The four gangsters were actually scooped up at separate locations on Jan. 25, 1934 — Clark at the Second Avenue house, Makley at the Grabe Electric Co. store at 26 E. Congress, Pierpont at a tourist camp on South Sixth Avenue and finally Dillinger, later in the day, as he returned to the address on Second.

According to the banner front page story in the next day’s Arizona Daily Star, the men were brought down in “a series of breath-taking captures, each of which might have at any moment culminated in a stream of lead and death.”

“Sneering at the effrontery of the ‘small time cops’ who had nabbed them, Dillinger, Pierpont, Clark and Makley were taken to police headquarters (and) stripped of numerous hand guns, five sub-machine guns, enough ammunition to run three Mexican revolutions and a half-dozen bulletproof vests of the latest design,” the Star story says.

In Dillinger’s gold Hudson sedan alone, police found $9,174 in cash, two submachine guns, 500 rounds of ammunition, two shortwave police radio sets and a bulldog puppy.

Five days later, Dillinger was handcuffed to an airplane seat and flown to Indiana to face a murder charge, but he broke out of prison in early March and went back to robbing banks. He would evade capture until July 22, 1934, when federal agents shot him dead outside Chicago’s Biograph theater.

Pierpont, Clark and Makley left Tucson in a heavily guarded train car bound for Ohio, where they were tried and convicted of killing a local sheriff.

Clark received a life sentence. Pierpont and Makley got the death penalty, only to be gunned down by prison guards at the Ohio State Prison during an escape attempt that September. Makley died in the hail of bullets, but Pierpont survived long enough to be carried to the electric chair and put to death a month later.

Original doorknobs

The plaque on the front porch now identifies 927 N. Second Ave. as “The Dillinger House.” Kenney and his wife, Gladys, bought the place as an investment in 2000, and they have been renting it out ever since.

“We jumped on it with the idea we want to preserve this,” he said. “It’s near and dear to our hearts.”

The previous owner operated the property as a bed and breakfast. Pima County property records show the Kenneys paid $237,600 for it 20 years ago.

The main house has three bedrooms, one bathroom, a small basement, an attic and many of the original doorknobs, wall sconces, flooring and other woodwork.

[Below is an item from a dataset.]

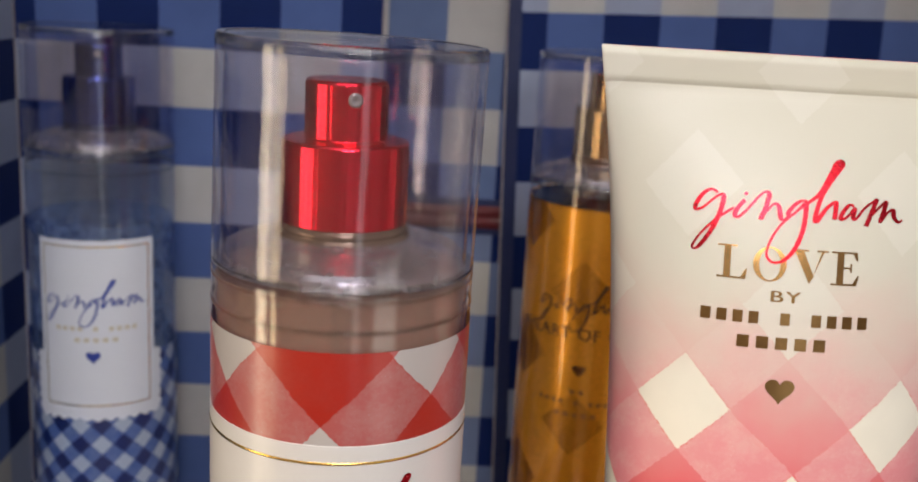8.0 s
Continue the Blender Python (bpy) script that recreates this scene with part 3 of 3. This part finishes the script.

“It’s in very good shape,” Kenney said.

The home was built in 1925 and qualifies for a historic real estate tax reduction of as much as 45 percent, so long as the buyer uses it as a primary residence, he said.

The listing also includes a small guesthouse in back and a studio apartment in between that was converted from what Kenney said used to be the garage. “I looked on the outside to see if there was any damage from (Dillinger) trying to get away, but I couldn’t find any,” he joked.

gangsters left nothing behind

The Kenneys plan to offer the property only for a month or so, then go back to renting it out should it fail to sell. “We have good renters right now,” Kenney said.

He added that they’re only entertaining serious cash offers because they want to limit the number of people who are looking for “a tour for the sake of a tour.”

The Dillinger House already attracts its share of sightseers. Ford Burkhart and Carolyn Niethammer, who live kitty-corner from the house, said they see tour buses roll down Second Avenue a couple of times a week.

“Everybody wants to make a buck off of Dillinger’s name,” said Burkhart, who has lived in the same house on Second since 1946.

The Kenneys said they thought about listing the house during Dillinger Days in January, but they weren’t quite ready to put it on the market.

Other than the plaque out front, there’s nothing obvious connecting the house to its brief brush with history.

The neighbor directly to the north once told Kenney she thought she saw Dillinger’s ghost staring out from the kitchen window, but he said he’s never come across anything the outlaw or his gang may have left behind at their hideout on Second Avenue.

Maybe the next owner will find something.

“People have asked me about going into the crawlspace, but I haven’t,” Kenney said with a laugh.